You cover off redundancies. Job changes. Depression. Ill family members. The deaths of friends. The death of family members. Broken limbs. Families visiting. Visiting families. Friendships. Stressful work. Starting your own businesses. Brain bleeds. You tell the same stories you’ve always told. You add new ones. You find things to laugh about. You enjoy a night out. You play to your strengths. You play to their strengths. You value the friends that mind your children so you can catch a movie. You are thankful for the community that rallies around. You adore whoever invented smart phones as you snap photo after photo, memory after memory. You wish you were in more of the photos. Sometimes it feels like you don’t have time to enjoy anything, just note it down for later so you can savour it when you have the elusive ‘time to yourself’.

And then just like that.
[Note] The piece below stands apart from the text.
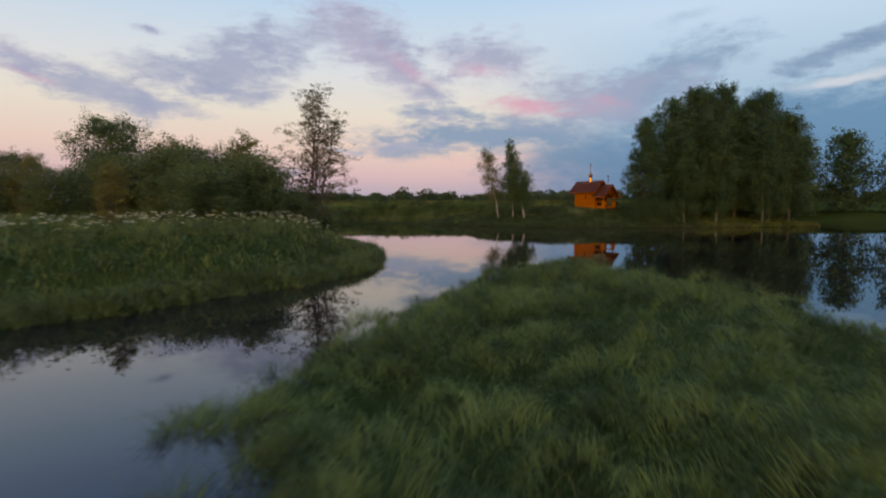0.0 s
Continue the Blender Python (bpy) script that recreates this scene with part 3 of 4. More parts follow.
x = r.uniform(-1, 1, len(k)) * (70 + (y - 94) * 0.9) + 25
keep = y < np.interp(x, [-300, -83, -35, 100, 400], [198, 212, 268, 410, 560])
x, y = x[keep], y[keep]
blades("field_grass", x, y, r.uniform(0.25, 0.55, len(x)), 0.07 + (y - 147) * 0.003, 0.3, M_FIELD, "even green crop on the wide field", seed=45)
x = r.uniform(-70, 95, 12000)
y = 145.6 + 0.6 * np.sin(x * 0.2) + r.normal(0, 0.9, len(x))
keep = vnoise(x, y, 6.0, 63) + 0.25 * r.random(len(x)) > 0.45
x, y = x[keep], y[keep]
blades("field_edge_grass", x, y, r.uniform(0.35, 0.8, len(x)), r.uniform(0.04, 0.08, len(x)), 0.3, M_STRAW2, "yellowish grass along the edge of the field", seed=46)

x = r.uniform(-70, 95, 5200)
y = 146.9 + 0.4 * np.sin(x * 0.17) + r.normal(0, 0.35, len(x))
keep = vnoise(x, y, 5.0, 65) > 0.42
x, y = x[keep], y[keep]
blades("field_margin_straw", x, y, r.uniform(0.5, 1.0, len(x)), r.uniform(0.04, 0.08, len(x)), 0.3, M_STRAW, "broken line of pale dry grass at the field margin", seed=59)

x, y = scatter(PENINSULA, 60000, (-3, 62, 75, 92), 27, 0.05)
d = inside_depth(PENINSULA, x, y)
keep = (d < 1.3) & (vnoise(x, y, 1.8, 29) > 0.35)
x, y = x[keep], y[keep]
blades("shore_reeds", x, y, r.uniform(0.25, 0.7, len(x)), r.uniform(0.012, 0.03, len(x)), 0.25, M_REED, "brown withered reeds along the water's edge", seed=50)

x, y = scatter(PENINSULA, 60000, (2, 48, 90.5, 106), 38, 0.1, 0.4, 1.2)
lx, ly = (x - 23.92) * 0.641 - (y - 88.95) * 0.767, (x - 23.92) * 0.767 + (y - 88.95) * 0.641
keep = (np.abs(ly) > 1.8) | (lx < -1.8) | (lx > 6.2)
x, y = x[keep], y[keep]
blades("back_shore_grass", x, y, (0.2 + 0.5 * vnoise(x, y, 1.2, 36)) * r.uniform(0.5, 1.1, len(x)), r.uniform(0.016, 0.034, len(x)), 0.5, M_MEADOW, "fresher green grass along the back shore", seed=66)
x, y = r.normal(23.2, 1.6, 1500), r.normal(100.9, 0.5, 1500)
blades("silvery_grass", x, y, r.uniform(0.4, 0.95, 1500), r.uniform(0.010, 0.022, 1500), 0.5, M_STRAW, "pale silvery grass on the back shore", seed=54, swirl=1.2)

x, y = scatter(SPIT, 16000, (-34, -2.4, 95.5, 101.5), 36, 0.0)
blades("spit_reeds", x, y, r.uniform(0.12, 0.38, len(x)), r.uniform(0.02, 0.045, len(x)), 0.35, M_BANKGRASS, "low reeds on the narrow spit off the point", seed=62)

x = r.uniform(-60, 330, 9000)
y = np.interp(x, [-83, -35, 100, 400], [217, 262, 405, 552]) - 2 * r.random(len(x))
blades("field_rim_grass", x, y, r.uniform(0.5, 1.1, len(x)), r.uniform(0.3, 0.6, len(x)), 0.3, M_OLIVE, "pale dry grass along the foot of the far woods", seed=64)

# herbs among the grass
x, y = scatter(LEFT_BANK, 1700, (-40, -3, 8, 48), 24, 0.2)
herbs("bank_herbs", x, y, r.uniform(0.25, 0.7, len(x)), r.uniform(0.25, 0.6, len(x)), 0.10, 33, M_HERB, "leafy dark green herbs among the bank grass", 47)
x, y = scatter(PENINSULA, 1500, (-4, 45, 76, 105), 25, 0.1)
lx, ly = (x - 23.92) * 0.641 - (y - 88.95) * 0.767, (x - 23.92) * 0.767 + (y - 88.95) * 0.641
keep = (np.abs(ly) > 2.2) | (lx < -2.2) | (lx > 6.6)
x, y = x[keep], y[keep]
herbs("peninsula_herbs", x, y, r.uniform(0.25, 0.75, len(x)), r.uniform(0.25, 0.65, len(x)), 0.095, 40, M_HERB, "leafy dark green herbs among the rank grass", 48)
x = r.uniform(-65, 85, 950)
y = shore_far(x) + 1.8 + r.random(len(x)) * 7.5
keep = vnoise(x, y, 4.5, 64) > 0.45
x, y = x[keep], y[keep]
herbs("far_bank_herbs", x, y, r.uniform(0.6, 1.7, len(x)), r.uniform(0.6, 1.6, len(x)), 0.19, 95, M_FARHERB, "leafy herbs and low scrub on the far bank", 49)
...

Ten years have passed. We are both exactly the same people that got married that cold day in Gundaroo. And we are vastly more.  We are both more aware of how two people that love each other can lift each other up. And we are both more aware of how two people that love each other can wound each other. We have grown in ourselves as much as we have grown together. There are things he likes that I don’t. There are things that I like that he will never like. There is so much we share and agree on. There has been a lot of laughter. There has been tears. We are both agreed that me not dying this year was a good thing. We value the people we have in our lives that like and love us for who we are. We value each other. We still agree that I am the funniest one.

We argued recently. Angrily, loudly on my part, quietly but no less determinedly on his part. We made up. And I was reminded just one short week out from our ten years that there is still nobody I would rather talk to when my husband pisses me off than…. my husband.

He is my best friend. The person that drives me most insane. The man that makes my world a better place for being in it. He is the mirror that reflects the best of me back to me. The man that has my back no matter how imperfectly human I am.

Happy 10th anniversary to my beautiful man.